Through the support of OAD and AWB (Astronomers Without Borders), UNAWE-Tanzania and Telescopes to Tanzania carried out this project in collaboration with Organization for Science Education and Observatory (Center for Science) in Arusha region of northern Tanzania. The astronomy project was successfully introduced in Tanzanian schools as a tool to inspire teaching and understanding of science.
A total of 14 secondary school teachers and one primary school teacher from 11 schools within Arusha region were trained on how to use astronomy to teach science subjects in interactive ways. The teachers were then known as astro-science ambassadors and tasked to conduct astro-science outreach education to other schools, teachers and students.
As a way of involving stakeholders’, an inception workshop for the project was conducted, among those invited were, government education officers, higher learning institutions, head of schools and other education stakeholders.
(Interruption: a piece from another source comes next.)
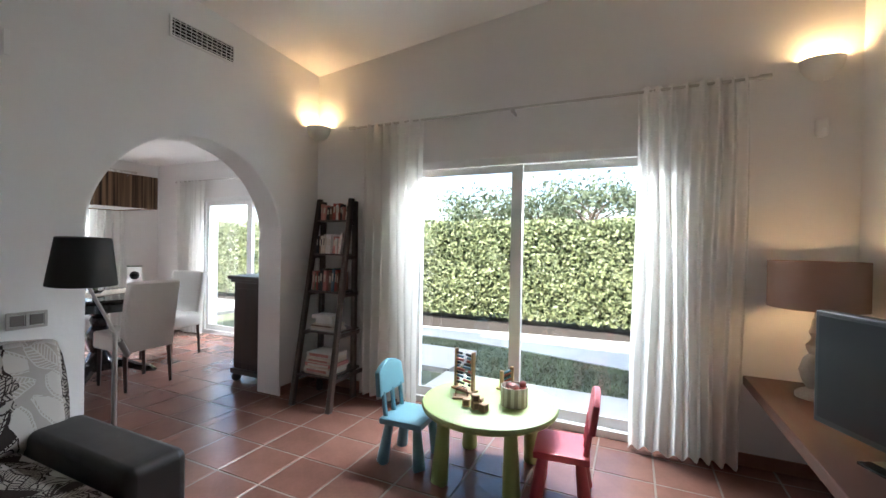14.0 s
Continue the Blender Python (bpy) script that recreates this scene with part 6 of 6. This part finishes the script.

The event facilitated interaction with stakeholders and resulted to an Open day project showcase at Arusha University. The project members were also invited for a presentation at AIMS-Tanzania institute.
A group of participants and facilitators of the project participated in an inception workshop on 6th February, 2015 in Arusha
To ensure the continuity of project activities, the Center for Science in Arusha, was equipped with the necessary office and education resources accessible to all schools which are registered as organization members. Some of the resources provided included; all in one (printer, photocopier and scanner) capable of printing A3 papers, four laptop computers, four internet modems, telescopes, and books. All Astro-science ambassadors and the schools involved in the project shall continue to have access to these resources for relevant education activities.
Some of the challenges encountered during project include; difficulties while getting to some schools during rainy season, absence of power to some of the schools, power shutdowns and conflicting schedule between schools and astro-science ambassadors. The project, however, managed to achieve its key objectives by visiting 24 schools, training 48 teachers and reaching 1000 students.
The greatest and most important achievement was to organize the team and seeing the project being owned by astro-science ambassadors and also seeing them adopt new ways of teaching and learning science in Tanzania.
Government education officers praised the project for coming forward with a practical way to induce a paradigm shift from the previous content based education curriculum to context based education curriculum that is currently being promoted by the government of Tanzania. Meru district education office also appreciated the project impacts towards achieving government goals of training teachers on the use of hands on teaching methods in the classrooms .The project also inspired AIMS-Tanzania to implement similar activities to one of its recently opened campus in Bagamoyo, Tanzania.